Потом начались бомбёжки. Не так часто. Наверно, на станции фашисты не наблюдали скопления составов и большого стратегического значения она не имела.
Но всё же, как только раздавался гул, люди выскакивали из домов и сидели под их стенами. Следили, как зенитчики прочёсывают небо своими прожекторами, чтобы обнаружить вражеские самолёты. В подвалах почему-то не укрывались. Наверно, боялись завалов.
«Мужчин из нашей округи забрали буквально 23 июня, - рассказывает Анатолий Михайлович. - Всех подчистую. И колхозные поля в 1941-м остались неубранными. Женщины одни не справлялись, да и окопы рыть нужно. Поэтому первую военную зиму жили впроголодь. А весной, как только сошёл снег, ринулись выкапывать картошку, морковку и так далее.
Немец подходил всё ближе. Но пошёл не на нас, а на Каширу, километрах в 50-ти южнее».
Ещё Анатолий Михайлович рассказывает, что видел знаменитый таран Виктора Талалихина. Уверен, Талалихина!
… Ночью 7 августа 1941 года лётчики пошли на перехват вражеских бомбардировщиков в небе над Подольском. Завязалась перестрелка, а потом Талалихин сел на хвост «Хейнкелю». Нажал на гашетку… Но пулемёт молчал! Кончились патроны.

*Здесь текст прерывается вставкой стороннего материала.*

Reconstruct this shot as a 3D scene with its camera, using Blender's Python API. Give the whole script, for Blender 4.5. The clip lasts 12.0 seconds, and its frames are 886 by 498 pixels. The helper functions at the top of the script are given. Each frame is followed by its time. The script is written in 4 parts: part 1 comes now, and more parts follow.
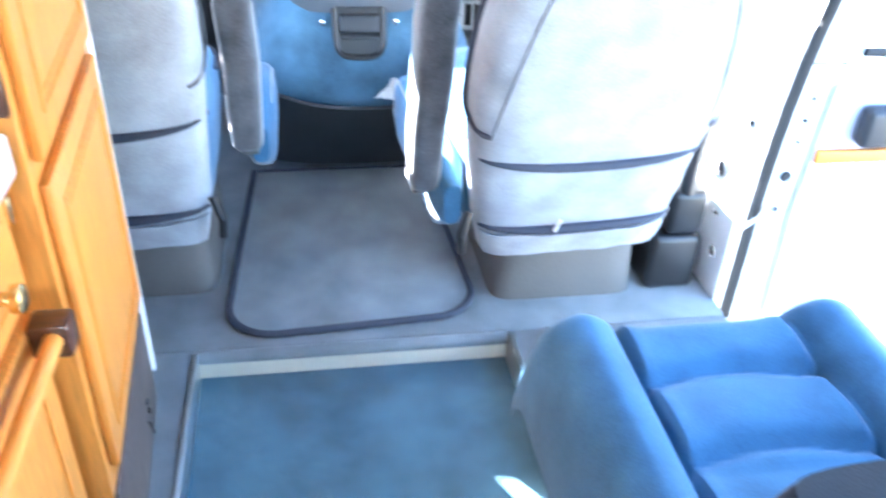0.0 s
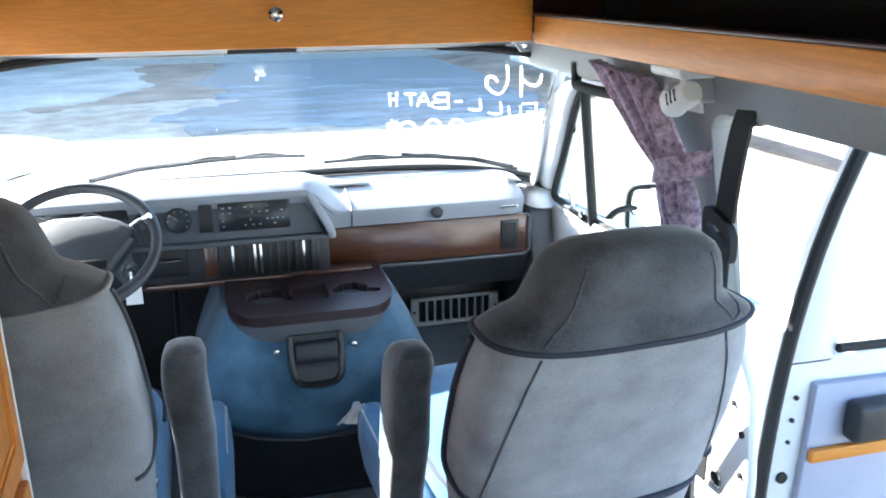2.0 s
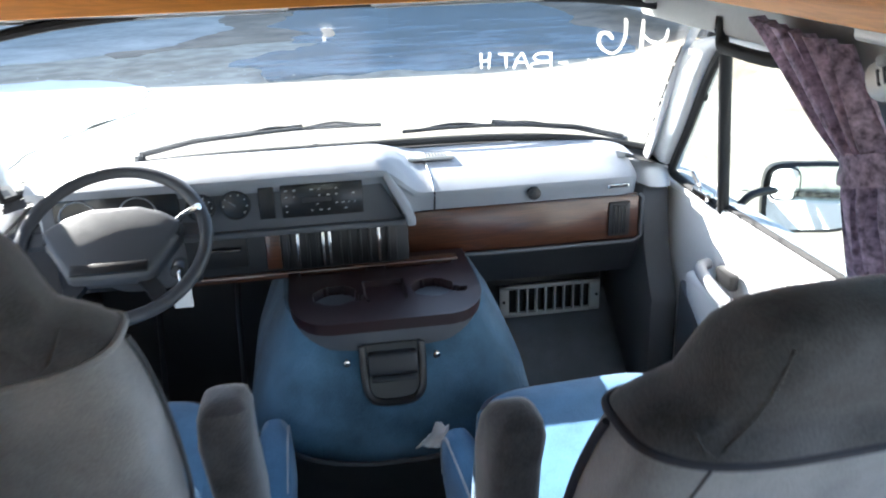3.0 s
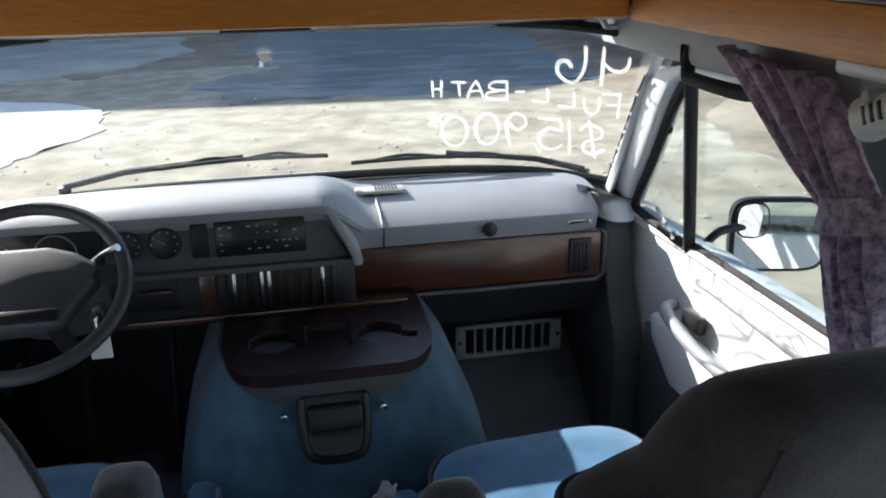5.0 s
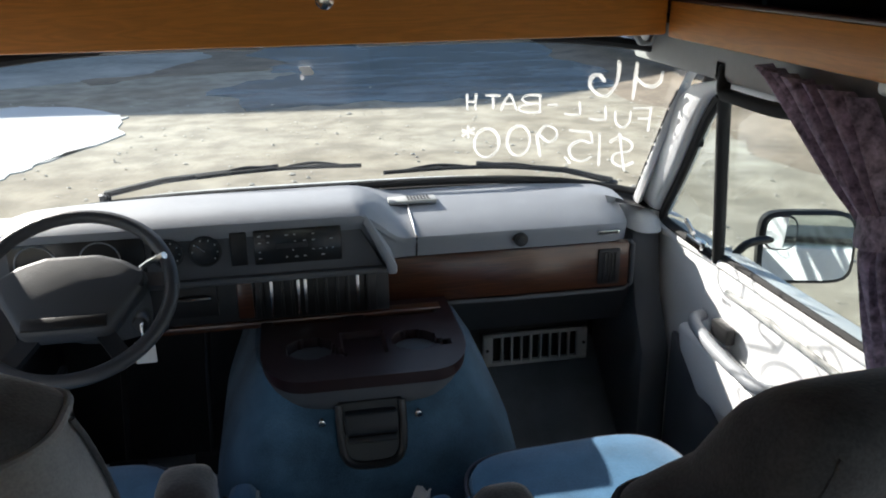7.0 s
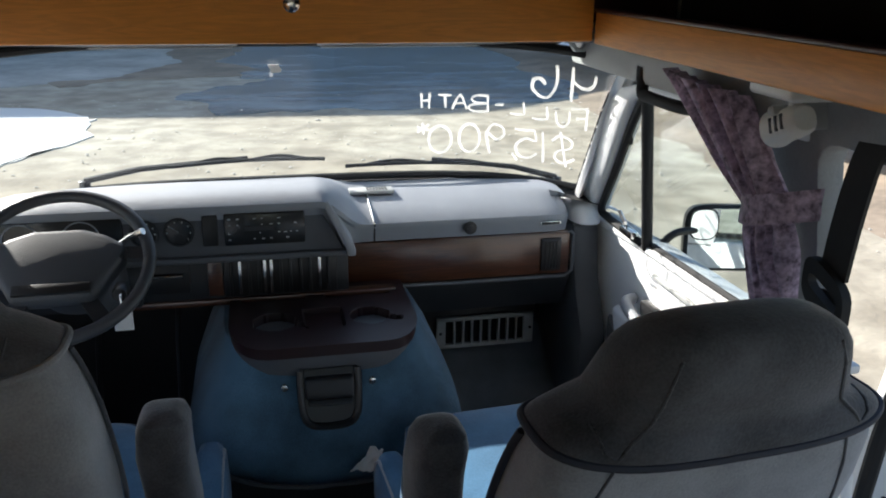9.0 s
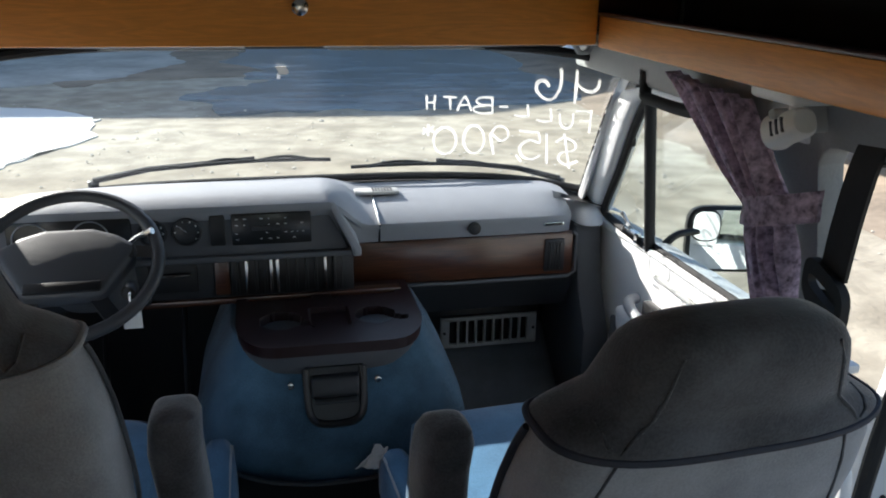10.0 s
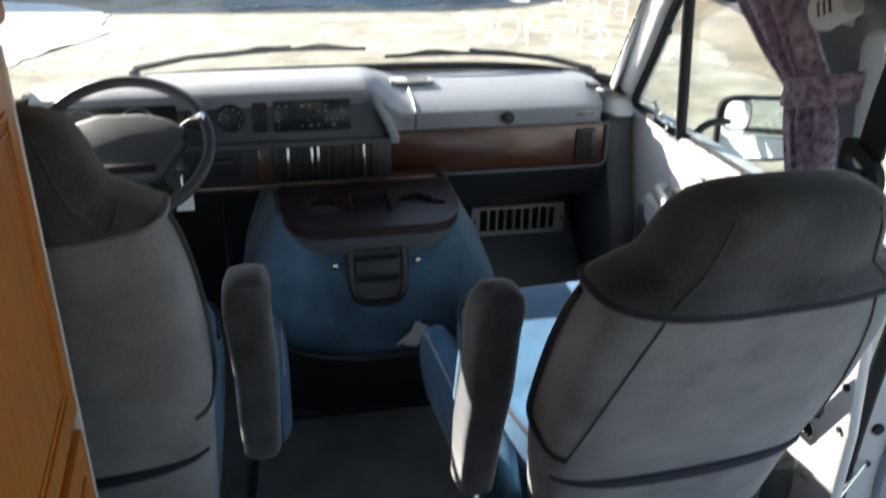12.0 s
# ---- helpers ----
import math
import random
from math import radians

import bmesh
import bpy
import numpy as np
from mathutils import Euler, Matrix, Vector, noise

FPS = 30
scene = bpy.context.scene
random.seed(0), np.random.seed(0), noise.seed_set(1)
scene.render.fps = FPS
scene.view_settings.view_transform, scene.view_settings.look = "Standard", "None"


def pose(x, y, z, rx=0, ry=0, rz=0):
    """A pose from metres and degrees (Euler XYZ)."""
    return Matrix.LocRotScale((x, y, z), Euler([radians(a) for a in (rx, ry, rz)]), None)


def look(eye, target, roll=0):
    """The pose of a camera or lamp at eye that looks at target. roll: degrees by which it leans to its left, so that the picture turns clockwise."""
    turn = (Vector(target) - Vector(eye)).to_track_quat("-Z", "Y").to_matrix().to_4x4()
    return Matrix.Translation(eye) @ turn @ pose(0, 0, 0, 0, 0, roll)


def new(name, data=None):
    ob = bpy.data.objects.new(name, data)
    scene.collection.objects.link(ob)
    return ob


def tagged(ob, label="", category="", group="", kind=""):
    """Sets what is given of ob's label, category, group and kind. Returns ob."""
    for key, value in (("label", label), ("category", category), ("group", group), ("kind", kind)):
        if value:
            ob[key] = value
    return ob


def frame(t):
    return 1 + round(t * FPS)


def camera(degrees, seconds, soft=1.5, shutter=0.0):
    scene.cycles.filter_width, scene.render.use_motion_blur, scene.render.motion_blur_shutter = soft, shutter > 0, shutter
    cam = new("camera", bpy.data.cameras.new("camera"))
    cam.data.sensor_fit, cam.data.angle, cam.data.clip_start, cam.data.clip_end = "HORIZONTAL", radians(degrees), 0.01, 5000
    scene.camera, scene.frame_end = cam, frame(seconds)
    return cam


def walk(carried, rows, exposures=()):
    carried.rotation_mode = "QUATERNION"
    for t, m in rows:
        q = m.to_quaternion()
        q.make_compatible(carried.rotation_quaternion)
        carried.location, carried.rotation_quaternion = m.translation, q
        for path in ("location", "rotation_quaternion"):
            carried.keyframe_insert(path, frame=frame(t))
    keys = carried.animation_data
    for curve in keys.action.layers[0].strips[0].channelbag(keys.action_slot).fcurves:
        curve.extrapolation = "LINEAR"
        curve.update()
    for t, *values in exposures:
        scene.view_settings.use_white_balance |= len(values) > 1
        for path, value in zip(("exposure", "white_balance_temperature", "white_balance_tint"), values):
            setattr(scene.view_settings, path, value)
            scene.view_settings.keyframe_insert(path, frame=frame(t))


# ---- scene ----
cam = camera(56.0, 12.0, soft=1.9, shutter=0.5)
PATH = [
    (0, (0.025, 0.231, 1.319), (0.332, 1.868, 0.212), 3.0),
    (0.5, (-0.02, 0.279, 1.343), (0.118, 2.008, 0.346), 0.3),
    (1, (0.014, 0.36, 1.437), (0.118, 2.184, 0.624), -0.8),
    (1.5, (0.025, 0.433, 1.468), (0.302, 2.306, 0.822), -0.4),
    (2, (0.01, 0.459, 1.484), (0.48, 2.305, 0.874), -0.6),
    (2.5, (-0.022, 0.655, 1.428), (0.459, 2.495, 0.81), -0.9),
    (3, (0.055, 0.861, 1.487), (0.333, 2.699, 0.749), -1.8),
    (3.5, (0.087, 1.007, 1.453), (0.432, 2.841, 0.736), -1.2),
    (5.5, (0.124, 1.006, 1.482), (0.487, 2.849, 0.795), -0.9),
    (6, (0.122, 1.008, 1.492), (0.449, 2.857, 0.802), -1.2),
    (6.5, (0.099, 1.003, 1.494), (0.413, 2.857, 0.811), -1.1),
    (7, (0.061, 0.984, 1.493), (0.399, 2.837, 0.819), -0.7),
    (7.5, (0.043, 0.919, 1.502), (0.423, 2.763, 0.827), -0.2),
    (9.5, (0.061, 0.753, 1.495), (0.475, 2.6, 0.849), 0.8),
    (10, (0.047, 0.749, 1.502), (0.456, 2.597, 0.854), 0.9),
    (10.5, (0.033, 0.745, 1.503), (0.436, 2.594, 0.856), 0.8),
    (11, (0.017, 0.74, 1.503), (0.413, 2.59, 0.854), 0.7),
    (11.5, (-0.024, 0.688, 1.52), (0.395, 2.513, 0.816), 1.0),
    (12, (-0.041, 0.681, 1.489), (0.33, 2.446, 0.624), 0.9),
]
EXPOSURES = [(0.0, 5.25, 5600, 10), (0.5, 4.8, 5750, 2), (1.0, 4.65, 5800, -8), (1.5, 3.95, 5700, 2), (2.0, 3.25, 5950, 8), (2.5, 2.95, 6100, 10), (3.5, 2.35, 6250, 10), (5.5, 1.12, 6350, 10), (6.0, 1.08, 6450, 10), (7.5, 1.12, 6500, 10), (9.5, 1.25, 6400, 10), (11.0, 1.27, 6400, 10), (11.5, 1.27, 6420, 10), (12.0, 1.65, 6650, 10)]
walk(cam, [(t, look(eye, target, roll)) for t, eye, target, roll in PATH], EXPOSURES)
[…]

И тогда он решился таранить.
Такой манёвр не предусмотрен уставом. Ему не учат инструкторы. Но советские пилоты, защищая Родину, использовали и это средство. Как правило, последнее для лётчика.
Виктор направил самолёт на «Хейнкель» и после столкновения выпрыгнул с парашютом из горящей машины.
За беспримерное мужество, за победу над немецким асом, удостоенным самой высокой награды Германии - Железного креста, 22-летний парень получил звание Героя Советского Союза...
А отец Толи с фронта вернулся.
«Я как раз был на сенокосе. И тут кричат: «Толя! Твой отец приехал!» И я побежал на станцию. Километра два без остановки. Там и встретились».
Железный занавес
Окончив школу, Толя Севостьянов поехал в Москву, работать на машиностроительном заводе. А сам мечтал попасть в лётное училище. Но, - не судьба.
«Перебегал я дорогу на Крымском мосту, и меня сбил мотоцикл. В итоге - переломы обеих ног. Очень долго провалялся в больнице. Когда выздоровел, уехал в Баку, работал на подшипниковом заводе. Там вступил в партию, входил в городское бюро. Потом меня пригласили работать в КГБ, а в 1955 году отправили служить на границу».
Это была граница с Ираном, которая проходила по реке Аракс в Азербайджане.
«Наша застава считалась крупной — полсотни человек личного состава, - рассказывает ветеран. - На границе имелось и заграждение, и распаханная контрольно-следовая полоса, и другие хитрости. Хорошо помогали и непроходимые заросли из ежевики и других колючек. А в них ещё москиты, змеи… Даже собака туда не шла».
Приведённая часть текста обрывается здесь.